When rescuers on skis arrived in the early morning hours of Thursday, they found just two people alive: Parete and another guest, Fabio Salzetta.

This photo taken from a video shows show piles of snow and rubble cascading down the stairway into the foyer. (Italian Finance Police via AP)
Salzetta had also sent a message out: “Some walls were knocked down,” Corriere della Sera reported, and: “I’m outside with a maintenance worker but you can’t see anything of the hotel, there’s only a wall of snow in front of me.”
Civil protection authorities said that 30 people were missing, and are feared dead. ANSA quoted a rescuer as saying that there were fatalities, but details weren’t immediately available. Just one body was reported removed from the hotel by late morning Thursday.
Premier Paolo Gentiloni, arriving at the civil protection headquarters in the area at midday Thursday, sought to deflect criticism of the rescue efforts and urged authorities to redouble efforts to reach people isolated by the quakes and snow, which in some places has dumped as much as six feet.
Residents have been complaining for days that they have been without electricity and phone service and have been house-bound because of what Gentiloni called a “record snowfall.”

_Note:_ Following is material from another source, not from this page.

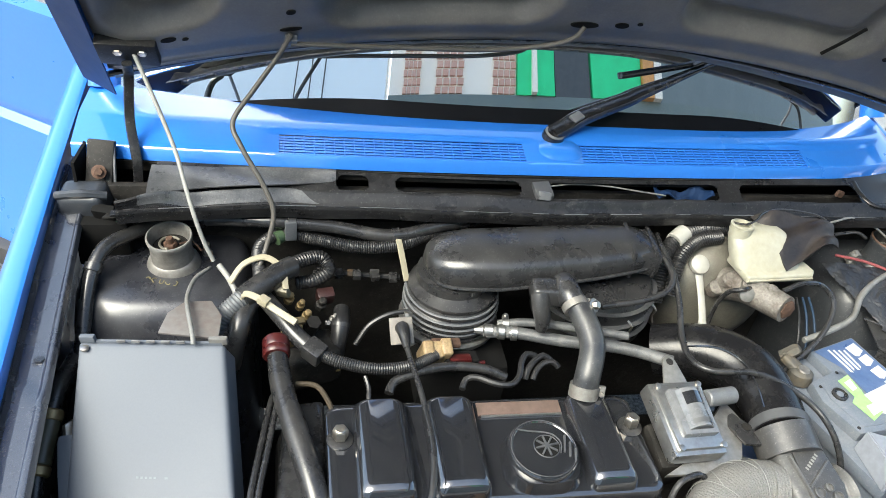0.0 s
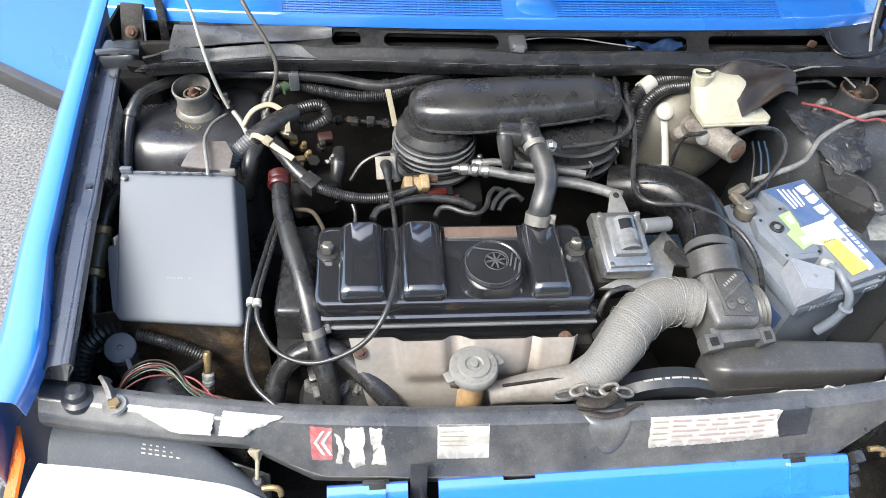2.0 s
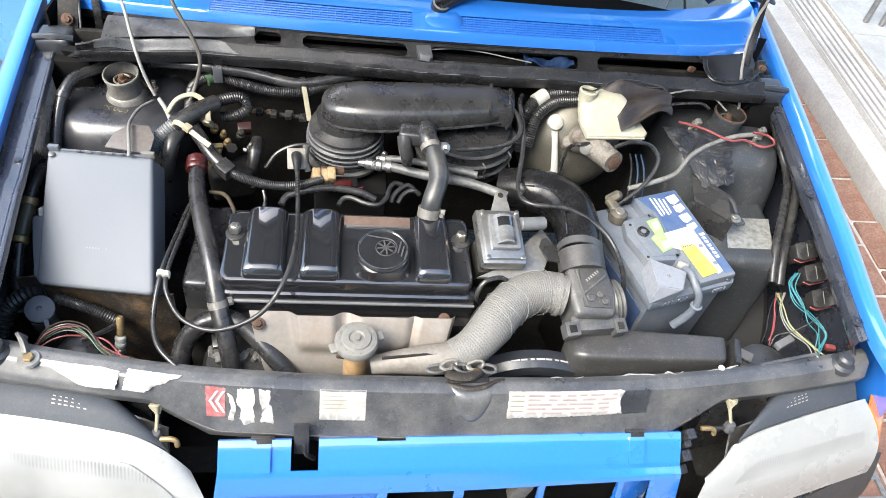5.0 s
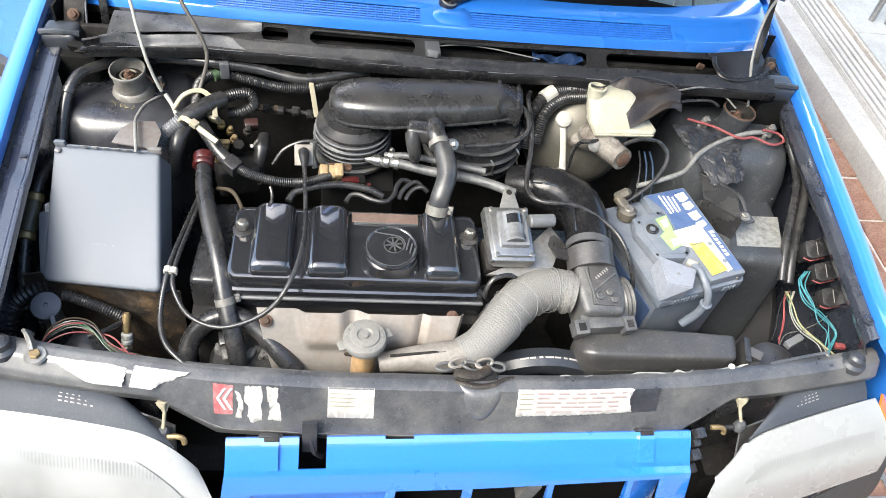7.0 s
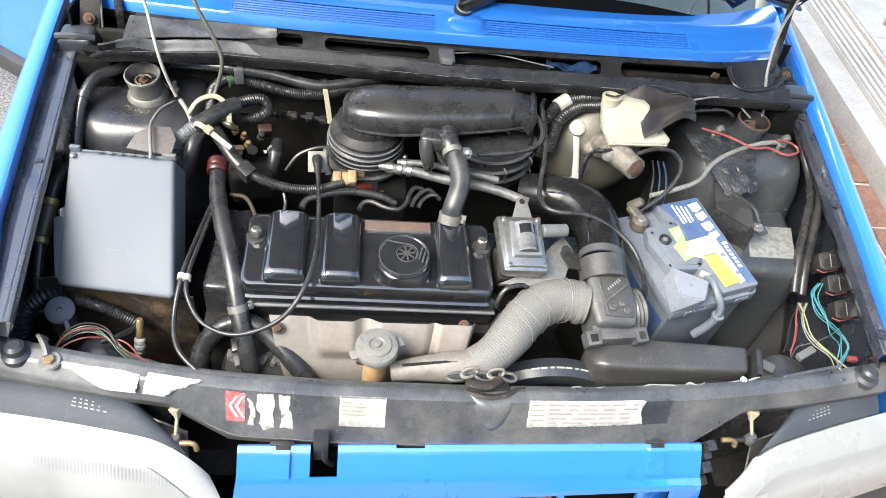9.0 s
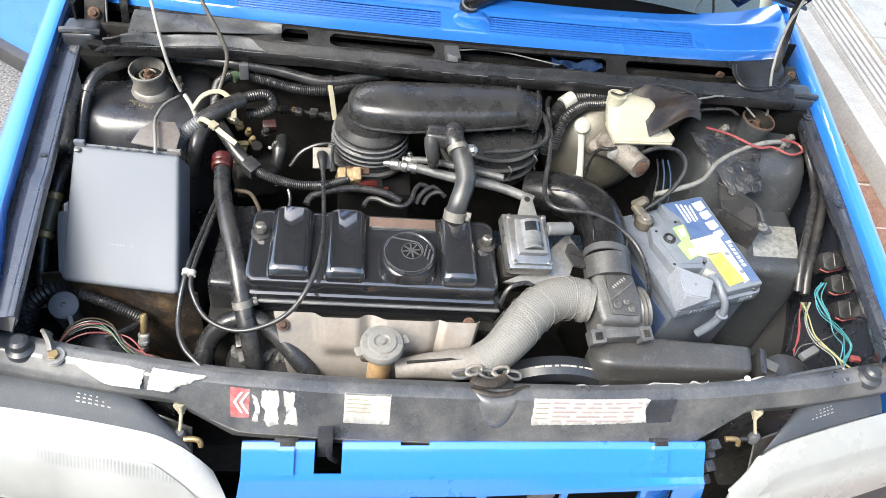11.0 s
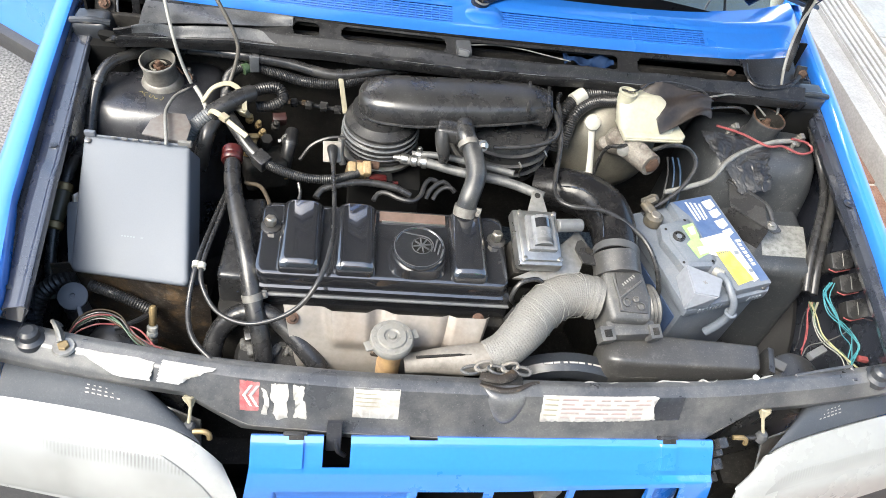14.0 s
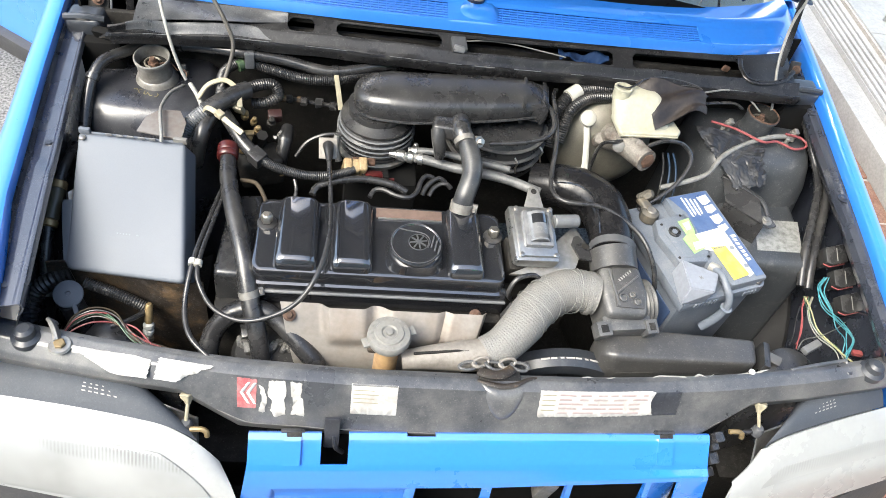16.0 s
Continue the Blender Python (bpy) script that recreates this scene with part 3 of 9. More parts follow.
def street_front():
    """The tall house front behind the viewer, which the windscreen mirrors."""
    y, z0, z1 = -6.0, 4.2, 6.6
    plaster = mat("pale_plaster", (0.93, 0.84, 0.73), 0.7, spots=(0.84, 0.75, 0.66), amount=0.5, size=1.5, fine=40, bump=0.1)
    cladding = mat("blue_grey_cladding", (0.14, 0.165, 0.165), 0.5, spots=(0.20, 0.23, 0.23), amount=0.5, size=1.5, fine=40, bump=0.05)
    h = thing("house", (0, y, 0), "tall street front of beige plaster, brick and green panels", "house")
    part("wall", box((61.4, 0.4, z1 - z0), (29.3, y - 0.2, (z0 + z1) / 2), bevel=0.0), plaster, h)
    # added panel that gives the windscreen a pale blue sky to mirror
    part("mirrored_sky_panel", box((70, 0.4, z1), (-36.5, y - 0.2, z1 / 2), bevel=0.0), SKYPANEL, h, "pale blue panel standing in for mirrored sky")
    part("lower_wall", box((61.4, 0.5, z0), (29.3, y - 0.15, z0 / 2), bevel=0.0), mat("grey_green_shopfront", (0.13, 0.16, 0.15), 0.5, spots=(0.2, 0.22, 0.2), amount=0.5, size=1, bump=0.1), h, "grey-green lower floors")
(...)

“I ask everyone if possible to multiply their efforts,” Gentiloni said. “I ask politicians to show sobriety respecting the difficulty of the situation and the commitment of civil and military crews who are responding.”
Rescue efforts were hampered by the snow, making it difficult to clear roads for heavy vehicles and ambulances to get through. Rescue vehicles had still not reached the hotel by midday Thursday.

This photo taken from a video shows show piles of snow and rubble inside the hotel. (Italian Finance Police via AP)
The buried hotel was just one of several rescues underway: Video footage from Italian financial police force GDF showed a gray-haired man being led to safety by rescuers through a path dug out of deep snow elsewhere else in the region.
Snow continued to fall Thursday with reports of people being isolated in many places. A resident of a town in the province of Teramo, Daiana Nguyen, told SKY TG24 that about 10 feet of snow had fallen and that people “were completely isolated.”
“They talk about sending in the army: Thirty to 40 men came with shovels. We need heavy machinery!” she said.
The timing of the avalanche Wednesday and the messages remained unclear, but the hotel posted a notice on its Facebook page that its phones were down around 9 a.m. following the first of Wednesday’s quakes. It wasn’t immediately clear if the tremors triggered the avalanche.
Marcella, a restaurant owner on the nearby coast, said he received the call from Parete, his chef, at around 5:30 p.m. He reported that all of the guests had checked out and were waiting for the roads to be cleared on Wednesday afternoon when the avalanche struck. Initially the road was to be cleared by 3 p.m., but that was delayed until 7 p.m.
Video shot by rescue teams showed huge piles of filthy snow and debris piled up inside the hotel corridors, stairwells and an indoor pool area, having slammed through the outer walls of the building. The audio is silent. The largest wall of snow shown was in the pool area, where plastic lounge chairs were flipped on their sides and Christmas decorations still dangled from the ceiling.
Aerial video shot by helicopter crews showed rescue workers on top of the snow-covered hotel, digging holes down to try to get in.
The hotel is about 30 miles from the coastal city of Pescara, at an altitude of about 3,940 feet.
An ambulance was blocked about 6 miles from the hotel, according to SKY, which also said that snowfall was so heavy that snow plows have had trouble clearing the road to the hotel.
The mountainous region of central Italy has been struck by a series of quakes since August that destroyed historic centers in dozens of towns and hamlets. A deadly quake in August killed nearly 300, while no one died in the strong aftershocks in October largely because population centers had already been evacuated. In the meantime, the entire region has been hit by freezing weather and buffeted by snowstorms, piling more suffering on to the hard-hit population.